Richard Fleisher est vraiment un touche à tout, qui a brillé un peu dans tous les genres : aventures (
Les vikings), tueurs en série (
L'étrangleur de Boston), western (
Le sang dans la poussière), et ici avec la SF d'anticipation. Un classique de la même trempe que
Fahrenheit 451 ou
1984, avec lesquels il partage la même portée prophétique, mais aussi peut-être leur côté daté dans l'aspect graphique (moins les décors que l'ampleur de certaines scènes), bien que sa réalisation soit meilleure.
Cependant, la sincérité qui s'en dégage, et la crédibilité de l'environnement, font que le film s'en tire assez bien. Le fil directeur est une enquête policière se déroulant en temps réel (doté d'un rythme assez lent), mais qui selon moi est avant tout un prétexte pour explorer ce futur proche qui, après une introduction sur fond de musique "tranquillou" nous amenant à cette évolution nécessaire après des décennies d'industrie intensive, questionne nos habitudes de vie fondamentalement anti-écolo. L'une des forces de
Soleil vert est son esthétique minimaliste qui traverse bien les affres du temps, malgré un manque visible de moyens. En effet, un simple filtre vert figure la nouvelle atmosphère asphyxiante et donne son style au film, et l'architecture urbaine semble propre à l'époque de tournage comme si le temps et l'évolution technologique qui va avec s'étaient arrêtés, un procédé d'immersion à contre-courant d'une utilisation exagérée des SFX, et qui permet facilement d'accepter l'univers créé.
L'autre qualité du film, ce sont les nombreux thèmes traités qui sont un régal pour ceux qui savent observer (j'ai eu la même impression avec le récent
Fils de l'homme qui grouille de références allusives). D'abord, une frontière marquante est établie entre pauvres, dormant les uns sur les autres par manque d'espace (l'église est d'ailleurs "recrutée" pour stocker les plus démunis), et riches qui détiennent toutes les ressources (même les plus belles femmes, simples mobiliers sans cervelle) et vivent dans des immeubles très "tendance". La vérité est réservée au cercle des puissants, qui manipulent les plus ignorants à faire ce qu'il faut pour que ça demeure ainsi.

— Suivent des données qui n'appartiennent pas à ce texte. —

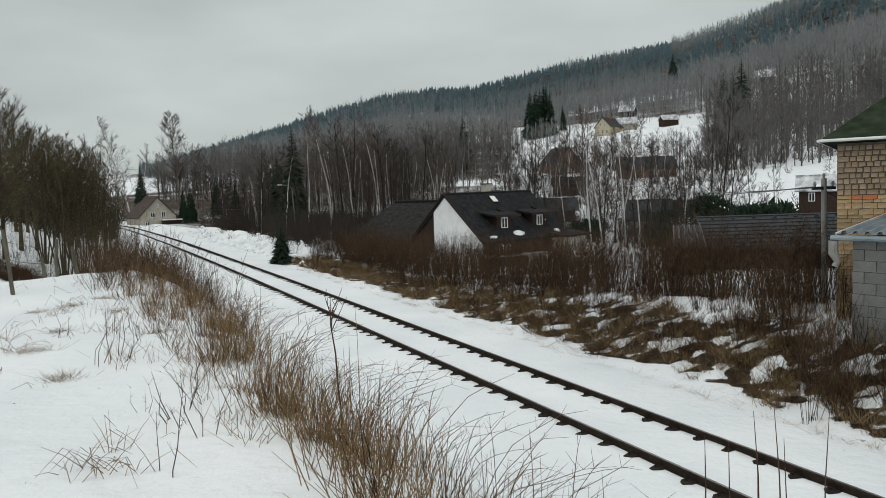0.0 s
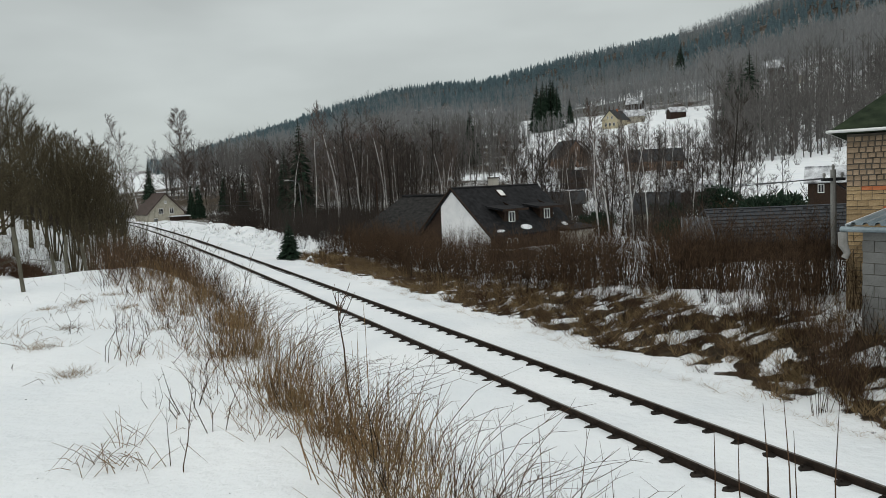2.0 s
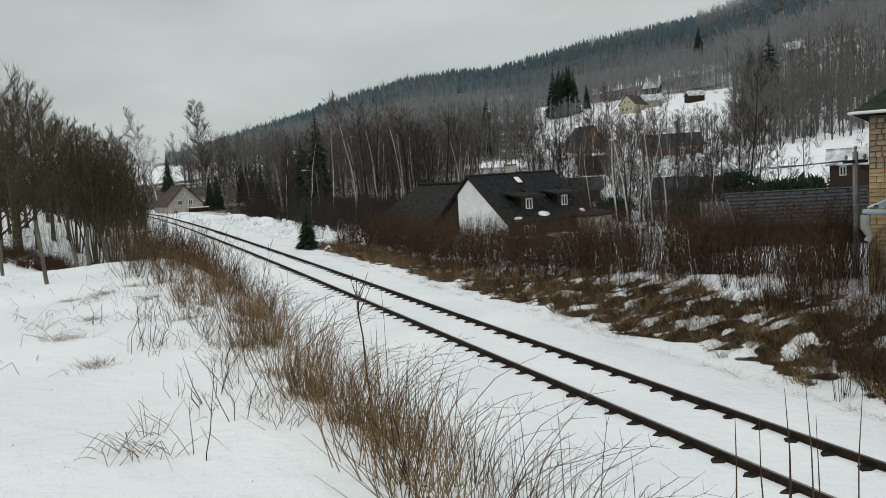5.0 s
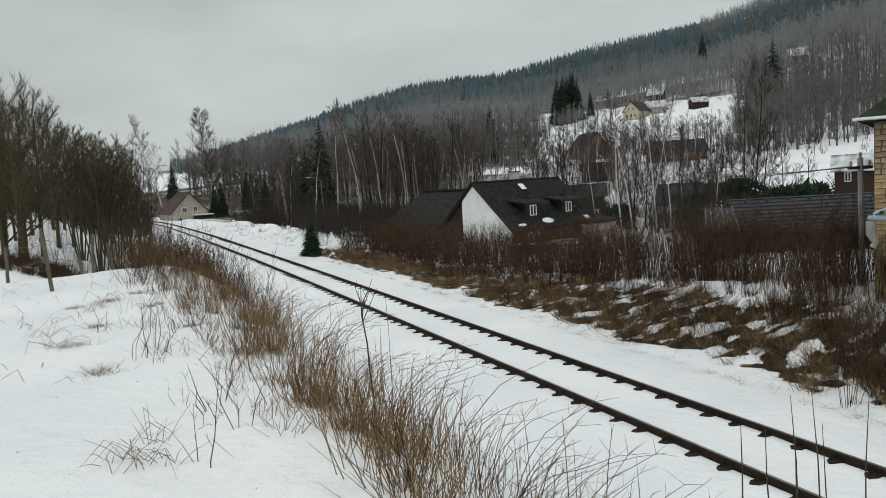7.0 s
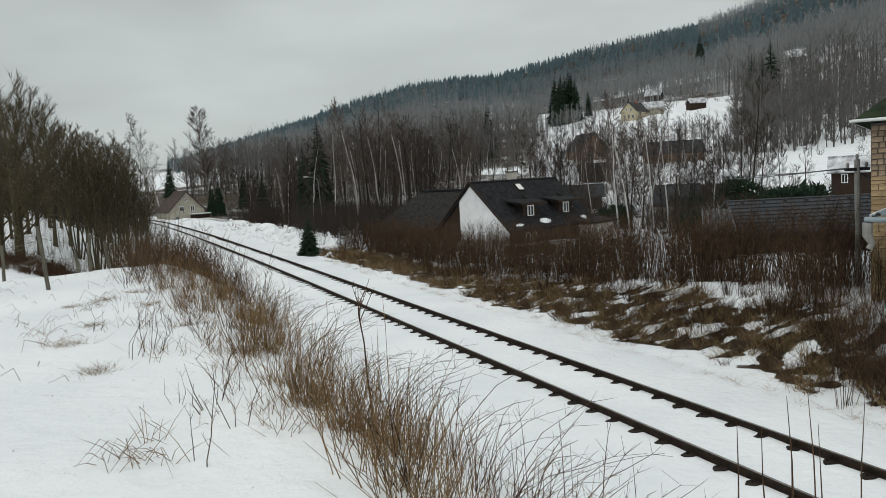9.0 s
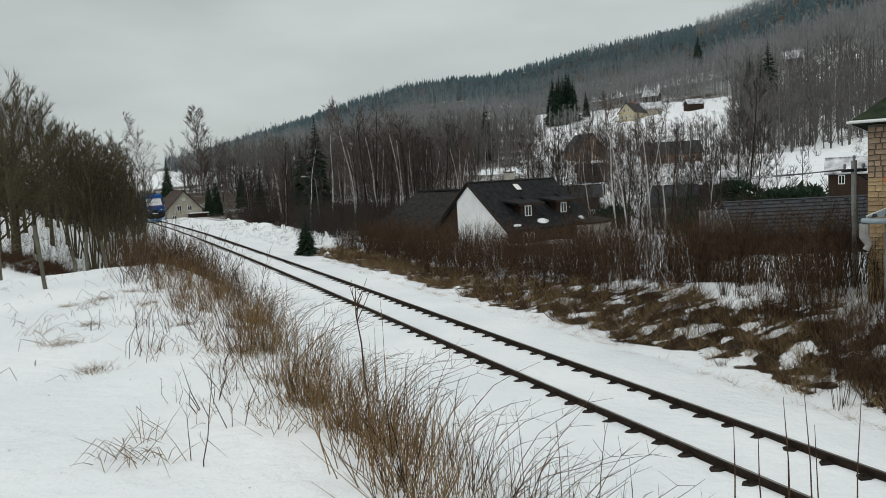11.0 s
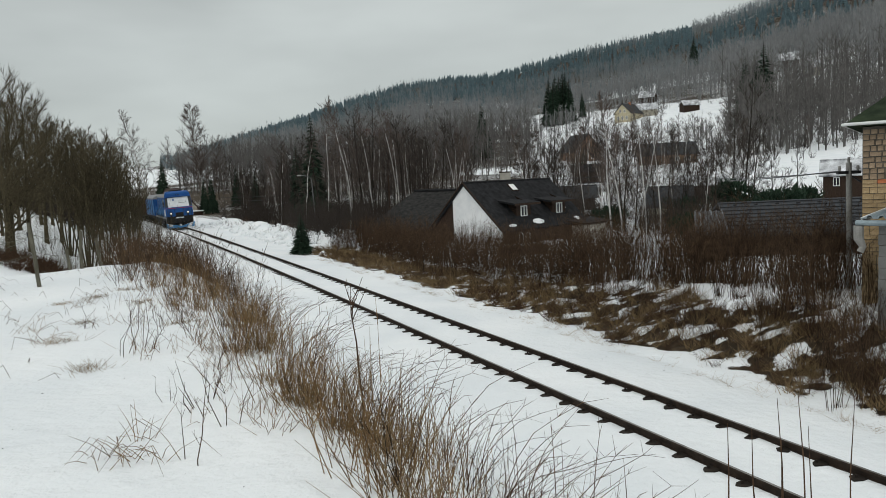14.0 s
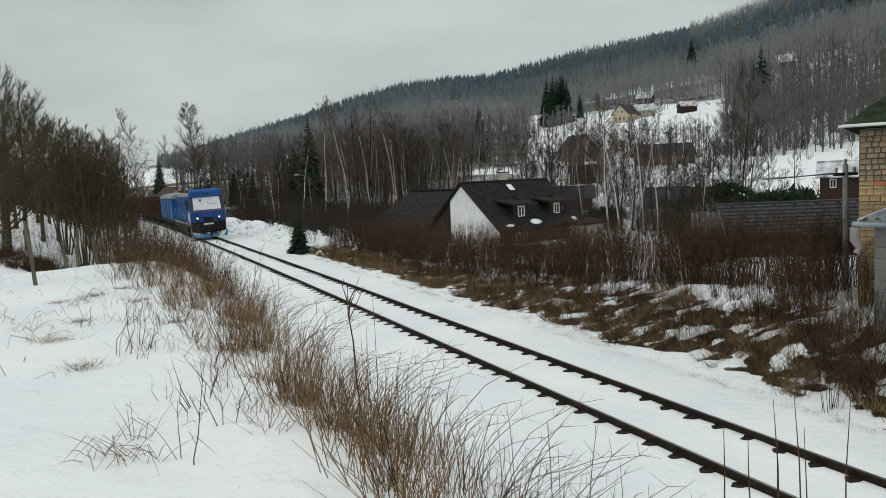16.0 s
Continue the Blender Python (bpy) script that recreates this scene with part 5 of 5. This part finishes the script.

Dans les rues l'insécurité est permanente, comme en témoignent les gardes armés à l'entrée des maisons tant convoitées. Ensuite, la culture est représentée par des débris vieillissants croupissant dans des bibliothèques encombrées qui disparaîtra sûrement avec eux. Enfin le dernier espace de spiritualité est réservé aux vieillards qui décident de mourir en accompagnant leurs derniers moments avec quelques images aseptisées d'une planète révolue (ce n'est pas un hasard que la musique d'ascenseur propre à ce cadre soit la même que dans les buildings de riches, vidés de tout humanisme). Une scène doublement forte, pour l'émotion qu'elle dégage en donnant la mesure de ce qui est perdu malgré une imagerie stéréotypée du bonheur, et pour le cynisme qui se développe après-coup.
Le personnage principal (interprété par un Charlton Heston plus que désabusé et relâché) n'est pas mieux loti que les autres, un détective semblant sortir de Roumanie habitant une vieille bicoque, et qui profite de la moindre occasion pour aller piquer des denrées rares durant ses enquêtes dans les appartements de riches (même une meuble-femme !). Sa relation avec son bibliothécaire est très touchante, surtout lorsqu'ils cassent la graine en dégustant des aliments qui ont du goût, contrairement à ce qu'ils sont obligés de bouffer d'habitude. On le sent bien, la moelle du film, ce sont ces valeurs ou denrées perdues au nom d'une science galopante. L'autre moment fort est sa relation avec cette femme-meuble qui devient presque normale, mais qui, comme tous les autres objets de l'appartement, demeure de l'ordre du consommable, avec une profondeur qui lui semble interdite malgré sa faible révolte intérieure.
En ce qui concerne l'enquête, ce n'est pas la force du film, mais heureusement que le film a bien d'autres atouts. Elle est même un peu trop rapidement goupillée à la fin, avec une myriade d'indices et de facilités sur son chemin jusqu'à l'illumination finale qui donne tout son sens au titre, brûlant de vérité prophétique. Il y a aussi d'autres aspects
cheap comme l'ampleur de la petite révolution des pauvres qui retombe comme un soufflet (avec les fameuses petites ramasseuses qui prêtent plus à rire qu'autre chose). Mais la mise en scène maline (peu de trucages), et le message percutant et radical de l'ensemble parviennent à bien résister à ces petits défauts : que l'homme, après avoir tout détruit, ne peut que se détruire lui-même.